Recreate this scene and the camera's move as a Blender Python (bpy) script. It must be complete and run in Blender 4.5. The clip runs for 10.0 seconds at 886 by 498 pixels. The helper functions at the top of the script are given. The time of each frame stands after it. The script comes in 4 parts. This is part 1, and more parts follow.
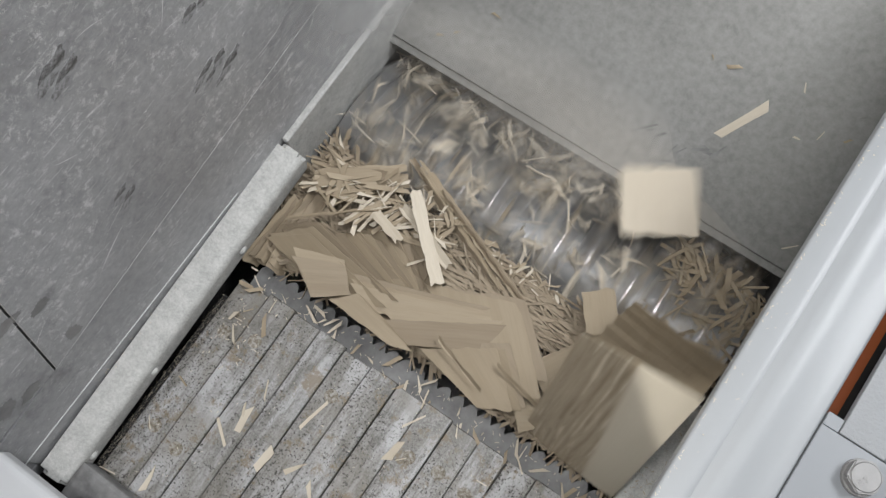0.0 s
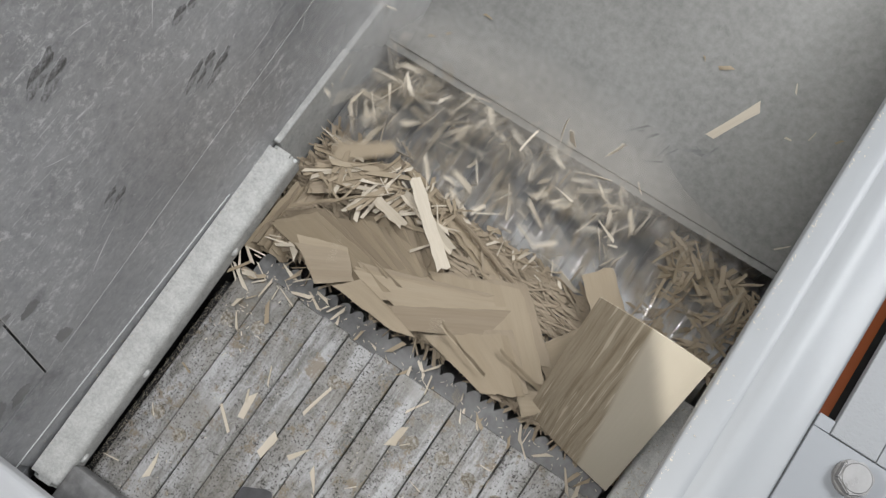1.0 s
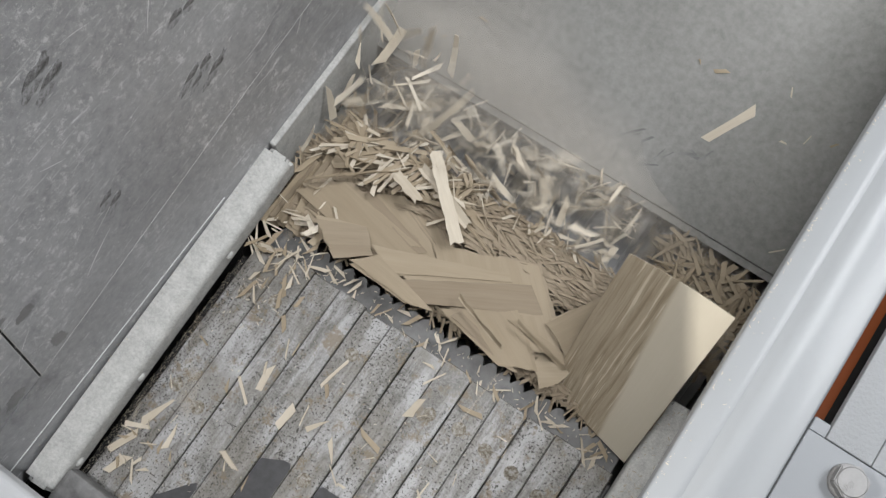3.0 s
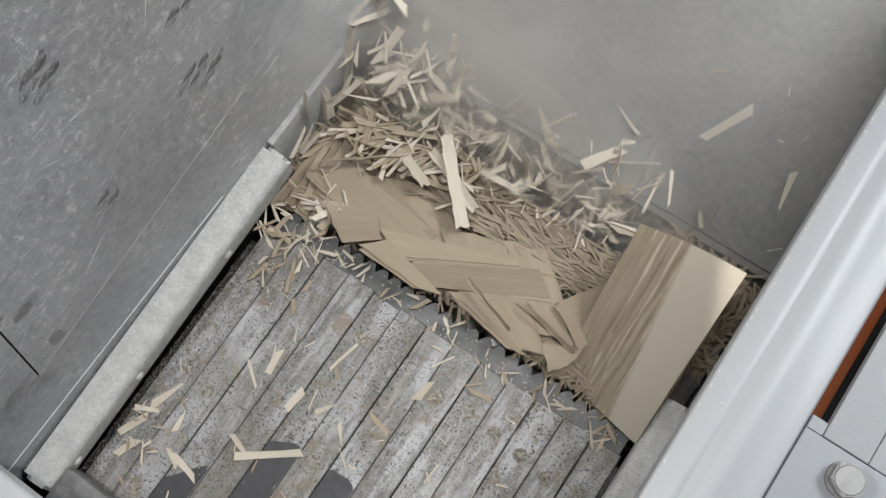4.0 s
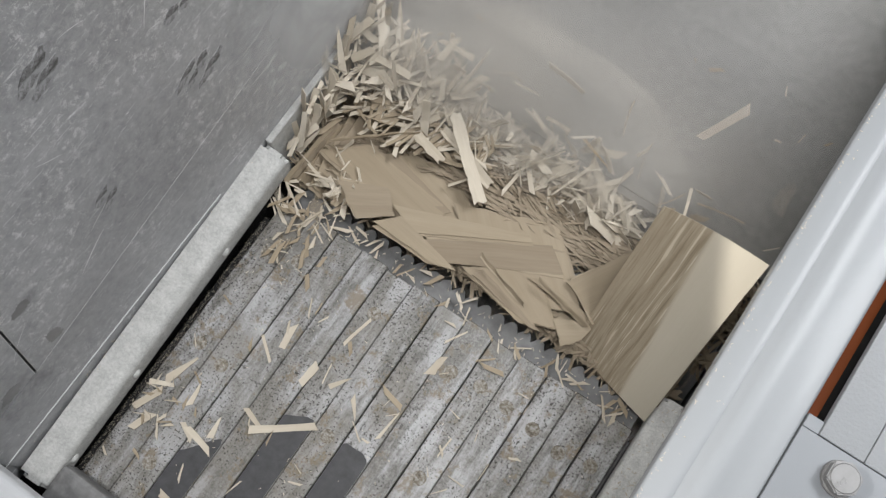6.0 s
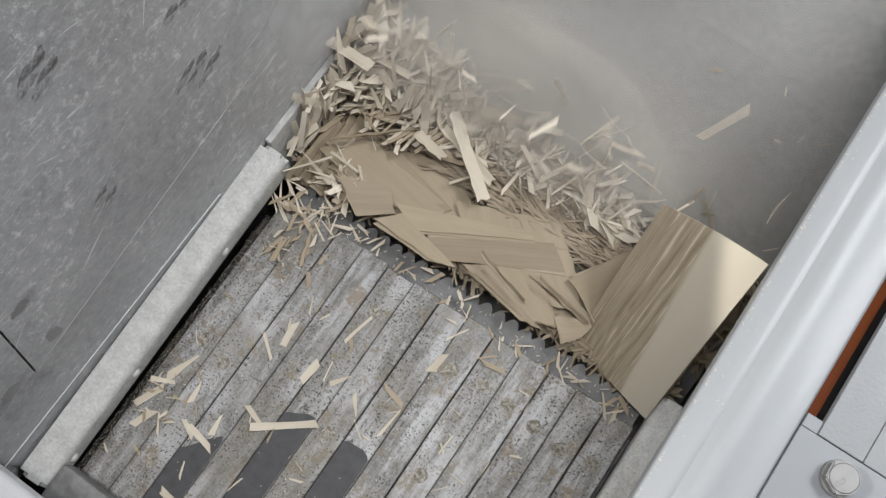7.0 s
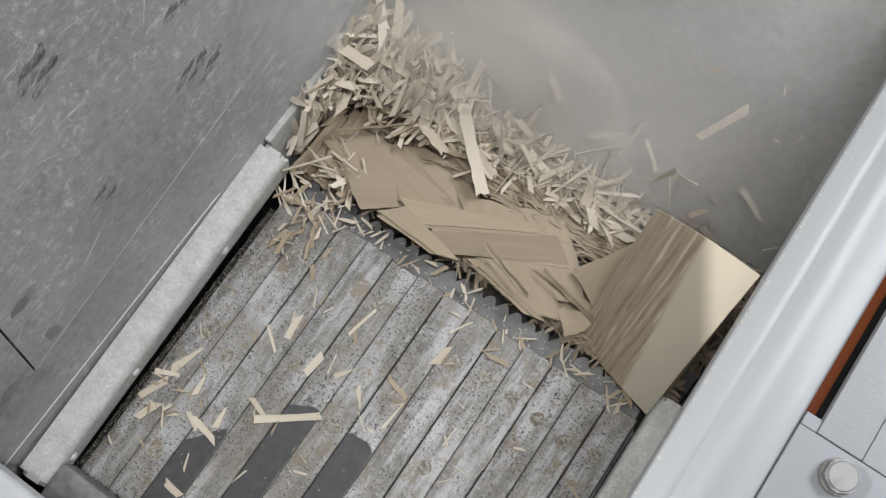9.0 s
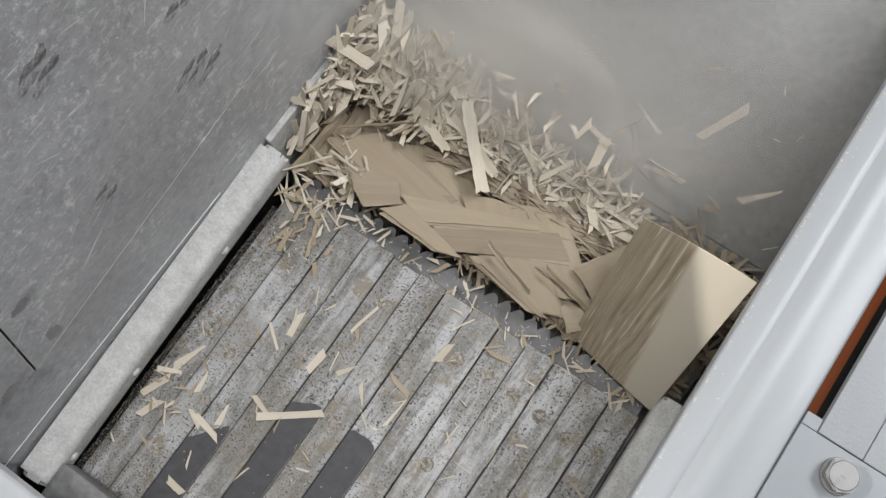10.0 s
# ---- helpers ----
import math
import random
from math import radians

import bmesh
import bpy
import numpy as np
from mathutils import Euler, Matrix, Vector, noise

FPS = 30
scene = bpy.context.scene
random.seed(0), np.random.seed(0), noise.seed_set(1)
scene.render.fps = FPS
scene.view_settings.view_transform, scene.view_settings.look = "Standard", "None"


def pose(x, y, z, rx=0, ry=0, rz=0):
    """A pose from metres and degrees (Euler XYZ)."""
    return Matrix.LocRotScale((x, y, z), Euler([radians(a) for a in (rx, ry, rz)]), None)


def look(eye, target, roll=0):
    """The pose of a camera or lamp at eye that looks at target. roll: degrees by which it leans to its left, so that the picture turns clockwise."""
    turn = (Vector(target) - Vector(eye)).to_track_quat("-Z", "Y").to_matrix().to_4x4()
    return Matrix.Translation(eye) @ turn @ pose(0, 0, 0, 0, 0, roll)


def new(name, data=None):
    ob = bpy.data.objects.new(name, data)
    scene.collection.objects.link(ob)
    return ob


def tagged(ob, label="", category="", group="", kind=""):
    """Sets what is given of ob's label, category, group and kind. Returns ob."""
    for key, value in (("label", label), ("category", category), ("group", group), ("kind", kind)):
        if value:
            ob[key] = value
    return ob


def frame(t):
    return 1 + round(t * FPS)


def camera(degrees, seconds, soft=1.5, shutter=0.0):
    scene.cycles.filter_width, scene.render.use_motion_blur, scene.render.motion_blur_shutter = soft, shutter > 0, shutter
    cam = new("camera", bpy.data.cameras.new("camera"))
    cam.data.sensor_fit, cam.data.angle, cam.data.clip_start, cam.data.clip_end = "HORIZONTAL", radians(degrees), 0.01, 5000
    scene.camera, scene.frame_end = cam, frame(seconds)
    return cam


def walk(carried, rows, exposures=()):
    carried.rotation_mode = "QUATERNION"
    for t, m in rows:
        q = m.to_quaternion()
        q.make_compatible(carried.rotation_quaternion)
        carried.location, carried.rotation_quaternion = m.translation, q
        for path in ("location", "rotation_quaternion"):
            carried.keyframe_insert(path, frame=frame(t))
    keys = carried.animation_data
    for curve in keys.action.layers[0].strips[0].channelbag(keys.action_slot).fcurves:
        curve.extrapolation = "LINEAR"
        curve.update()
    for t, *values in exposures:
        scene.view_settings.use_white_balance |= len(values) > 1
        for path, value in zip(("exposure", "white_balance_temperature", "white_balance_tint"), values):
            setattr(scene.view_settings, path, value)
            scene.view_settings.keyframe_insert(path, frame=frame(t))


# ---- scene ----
# ---- camera ----
cam = camera(50, 10.0, soft=1.35, shutter=0.8)
walk(cam, [
    (0, pose(-0.0036, 0.0007, 1.4463, 15.285, 3.428, 34.602)),
    (0.5, pose(-0.001, 0.0031, 1.4452, 15.299, 3.36, 34.516)),
    (1, pose(-0.002, 0.0042, 1.445, 15.299, 3.125, 34.419)),
    (1.5, pose(-0.0026, 0.0048, 1.4442, 15.367, 3.053, 34.38)),
    (2, pose(-0.0033, 0.0062, 1.4449, 15.403, 2.984, 34.327)),
    (2.5, pose(-0.0058, 0.0069, 1.4455, 15.351, 2.883, 34.361)),
    (4, pose(-0.0036, 0.0066, 1.446, 15.286, 2.775, 34.28)),
    (4.5, pose(-0.0024, 0.0047, 1.4463, 15.373, 2.691, 34.373)),
    (5, pose(-0.0033, 0.0032, 1.4471, 15.332, 2.577, 34.413)),
    (5.5, pose(-0.0033, 0.0037, 1.4478, 15.292, 2.525, 34.39)),
    (7, pose(-0.0011, 0.003, 1.4476, 15.354, 2.538, 34.447)),
    (7.5, pose(0.0004, 0.002, 1.4474, 15.423, 2.575, 34.421)),
    (8, pose(-0.0016, 0.0034, 1.4468, 15.312, 2.525, 34.396)),
    (8.5, pose(-0.0002, 0.0016, 1.4473, 15.389, 2.492, 34.435)),
    (9, pose(-0, -0, 1.4481, 15.42, 2.466, 34.466)),
    (9.5, pose(-0.0015, 0, 1.448, 15.378, 2.449, 34.483)),
    (10, pose(-0.0017, -0.0012, 1.4484, 15.398, 2.417, 34.425)),
])

# ---- light: a small flood and two strip lamps under a workshop hall's ceiling ----
world = bpy.data.worlds.new("world")
scene.world = world
world.use_nodes = True
world.node_tree.nodes["Background"].inputs[0].default_value = (0.55, 0.6, 0.66, 1)
world.node_tree.nodes["Background"].inputs[1].default_value = 0.25
scene.view_settings.exposure = 0.0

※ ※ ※

*BRIEF*.
Check each line of the data above for the string "category" and report only how many lines have it.

*THE OUTPUT*.
3